How long does celery take to grow?
Celery requires a long growing season. It takes about 16 weeks to go from germination to harvest.
What do celery plants need to thrive?
Celery plants are relatively easy to grow given the correct conditions. Here are some important celery needs to remember:
- Plenty of water: To keep celery crisp and reduce stringiness, it’s important to give celery enough water. Celery has shallow roots that require frequent, even watering. You can help keep even moisture by using mulch around the base of your garden celery.
- Protection from the summer heat: If you live in a hot climate, you’ll want to grow celery during your most mild months. Celery can also tolerate partial shade in hot climates, especially during the hottest part of the day.
- Fertilize regularly: Celery are heavy feeders. A well-maintained bed with plenty of organic matter, composted manure, or compost is typically adequate, but if your celery is lackluster, a regular addition of nitrogen fertilizer can help.
- Keep an eye on micronutrients: Celery is susceptible to magnesium and calcium deficiencies. You can help avoid this by using organic soil amendments like azomite—which adds over 70 different trace minerals to the soil.
Can I grow celery in containers?
Thanks to its shallow roots and vertical growth, celery is an excellent option for growing in containers! Make sure to stick with self-blanching celery varieties. You’ll also want to make sure to keep the moisture even when growing in containers
What should I plant near celery?
Strong-smelling plants like marigolds, nasturtiums, and members of the onion family can serve as natural pest control by repelling the bugs that can harm celery.
Celery can help repel pests that enjoy munching on brassicas, such as cabbage or Brussels sprouts, as well as those that like to feast on bush beans. They can discourage pests that enjoy spinach and tomatoes, too. Planting celery near any of these can help protect your vegetables.
How do I harvest celery stalks?
You can harvest individual celery stalks by cutting them off, from the outside in. The plant will keep producing for a long while if you stick to harvesting individual stalks.
If you prefer, you can also harvest whole plants by cutting the plant off about an inch above the soil line—this will allow the plant to regenerate and grow more celery!
Celery is pretty easy to grow if you keep it well watered and grow it during cool months in your area.
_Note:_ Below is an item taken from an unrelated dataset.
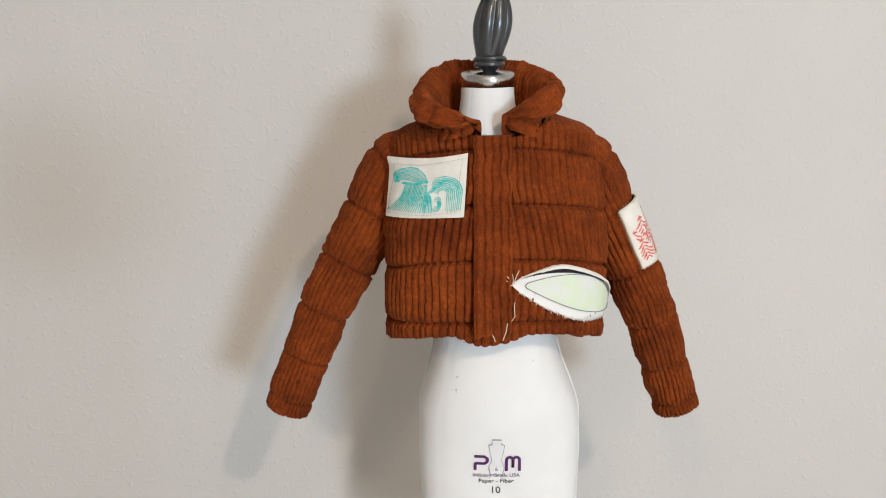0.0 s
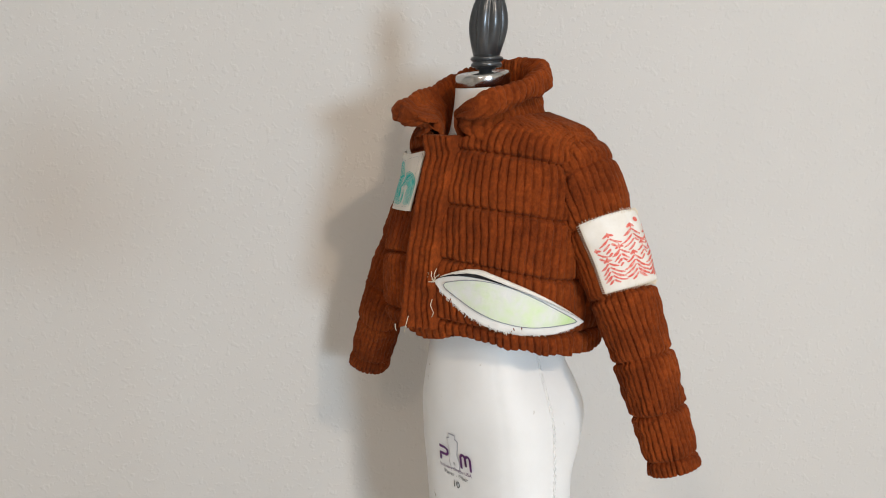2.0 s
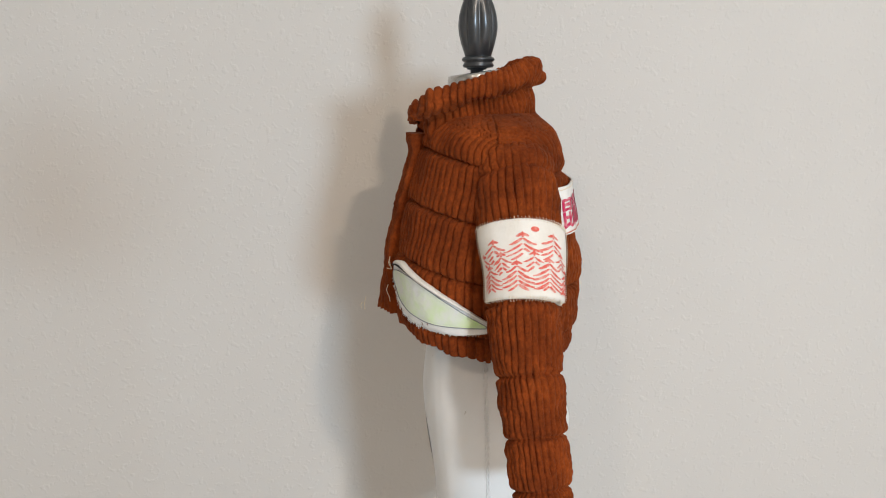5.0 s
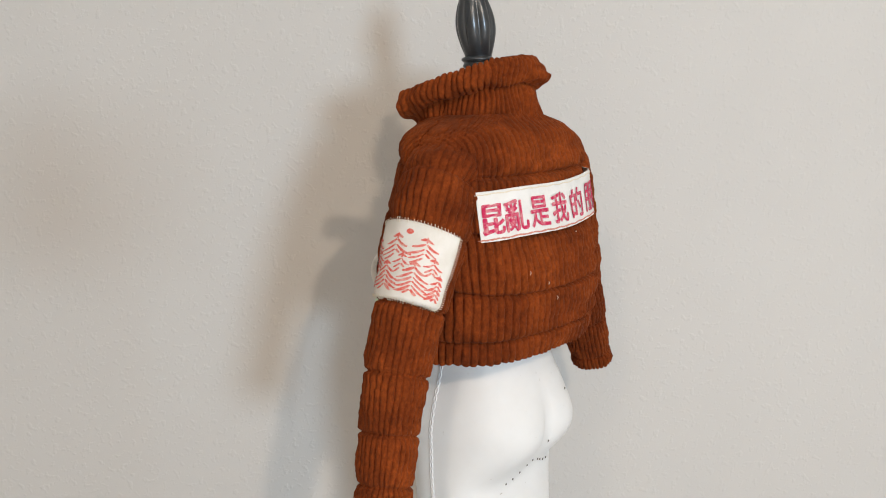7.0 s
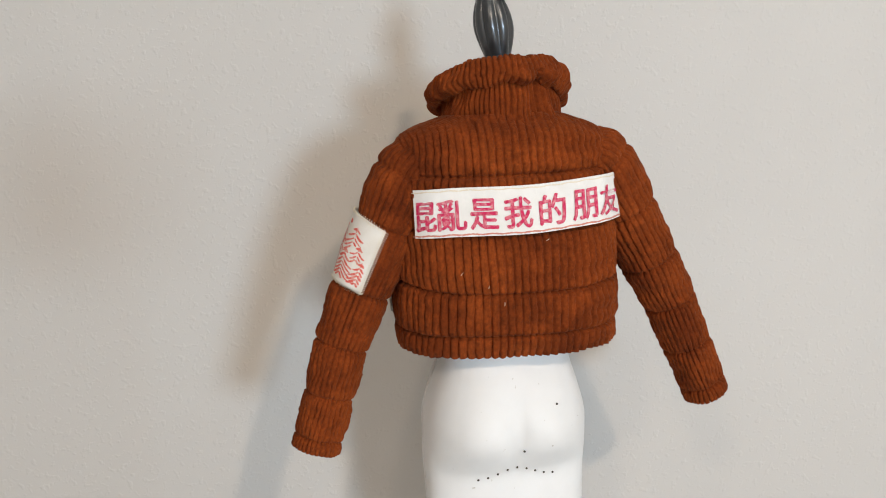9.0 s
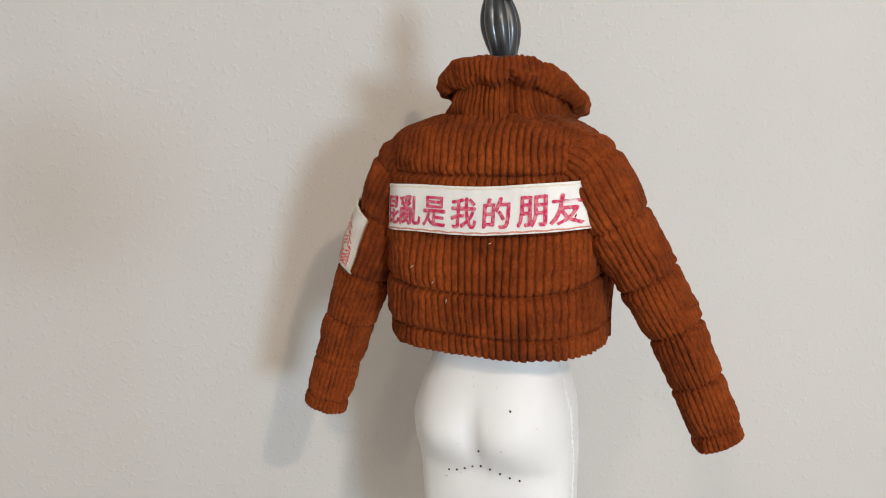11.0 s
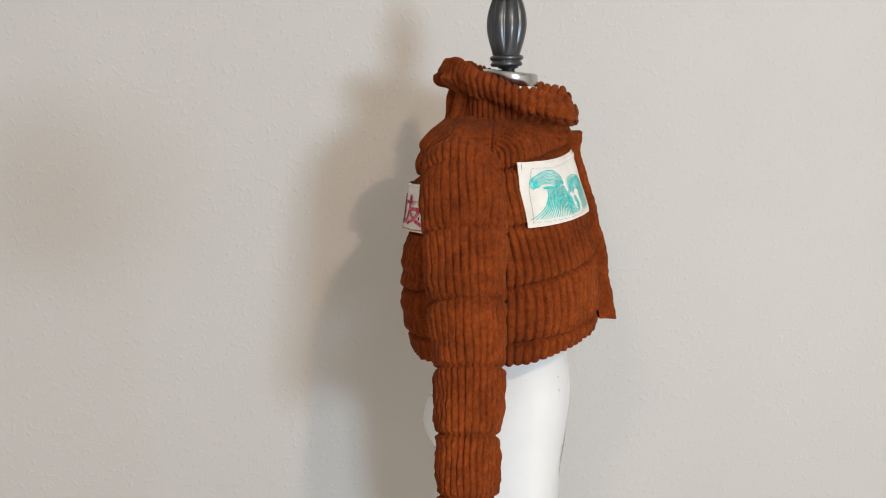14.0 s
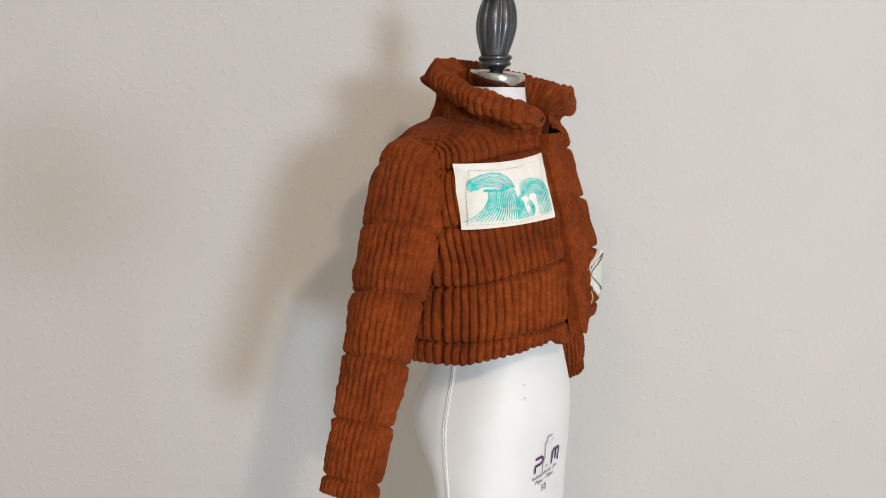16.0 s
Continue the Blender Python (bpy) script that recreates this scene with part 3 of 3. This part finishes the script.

But if you’re having problems, let’s solve them! Here are a few common celery issues:
Slugs: Celery is mostly pest-resistant, but in the cool, wet climate that celery enjoys, slugs are pests that sometimes target celery. Pick off any slugs you see, and trap others by burying shallow cups or empty tin cans of beer just below the soil surface. The slugs are attracted to the beer, fall into it, and then you can dispose of the slugs.
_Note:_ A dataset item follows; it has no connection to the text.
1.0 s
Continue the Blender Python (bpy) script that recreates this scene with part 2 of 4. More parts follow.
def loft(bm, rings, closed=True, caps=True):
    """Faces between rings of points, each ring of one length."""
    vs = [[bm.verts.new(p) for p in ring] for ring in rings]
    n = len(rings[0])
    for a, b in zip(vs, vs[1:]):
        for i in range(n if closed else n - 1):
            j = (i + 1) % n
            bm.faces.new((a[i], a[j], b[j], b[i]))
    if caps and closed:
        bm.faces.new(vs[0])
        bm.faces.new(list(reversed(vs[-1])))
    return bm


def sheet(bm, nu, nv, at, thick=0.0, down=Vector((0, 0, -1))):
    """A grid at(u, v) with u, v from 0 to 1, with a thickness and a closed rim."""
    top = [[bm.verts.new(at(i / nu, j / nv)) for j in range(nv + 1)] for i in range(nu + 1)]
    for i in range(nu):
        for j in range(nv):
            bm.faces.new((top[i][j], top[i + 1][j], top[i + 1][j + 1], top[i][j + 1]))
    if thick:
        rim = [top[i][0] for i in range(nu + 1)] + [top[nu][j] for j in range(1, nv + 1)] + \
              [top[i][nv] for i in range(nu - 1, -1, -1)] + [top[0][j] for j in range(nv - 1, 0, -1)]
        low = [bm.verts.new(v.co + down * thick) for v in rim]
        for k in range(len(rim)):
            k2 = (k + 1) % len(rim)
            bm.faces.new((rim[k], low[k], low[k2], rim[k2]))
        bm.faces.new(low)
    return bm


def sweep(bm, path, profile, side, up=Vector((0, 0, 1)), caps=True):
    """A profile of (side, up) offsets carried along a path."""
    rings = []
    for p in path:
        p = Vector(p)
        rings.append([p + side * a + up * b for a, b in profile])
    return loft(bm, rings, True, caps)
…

Yellowing Leaves: Yellowing leaves is a sure sign that your celery plant is stressed. Common issues that cause yellowing leaves are overwatering, low nitrogen, and heat stress.
Help! My Celery is Bitter! Bitter celery indicates that it’s gotten too warm for your celery plant to be happy. Try giving it a little bit of shade during the hottest part of the day—if that doesn’t remove the bitterness, it’s time to pull the plants and start over again when the weather isn’t so toasty.
- Celery seedlings
- Rich, well-draining soil
- Celery growing guide
- Start with seedlings. Thanks to its very long growing season (16 weeks!), we recommend starting with seedlings, rather than direct sowing celery seeds.
- Water often. Celery has shallow roots and requires plenty of water to keep its characteristic crispness. Water frequently and evenly.
- Use mulch. Mulch will help keep the soil moist and cool enough to promote celery growth.
- Fertilize well. Celery uses lots of nutrients, so be sure to add compost to the soil, and consider a regular application of nitrogen-rich fertilizer.
- Amend the soil. Celery is prone to magnesium and calcium deficiencies, so use an organic soil amendment like azomite.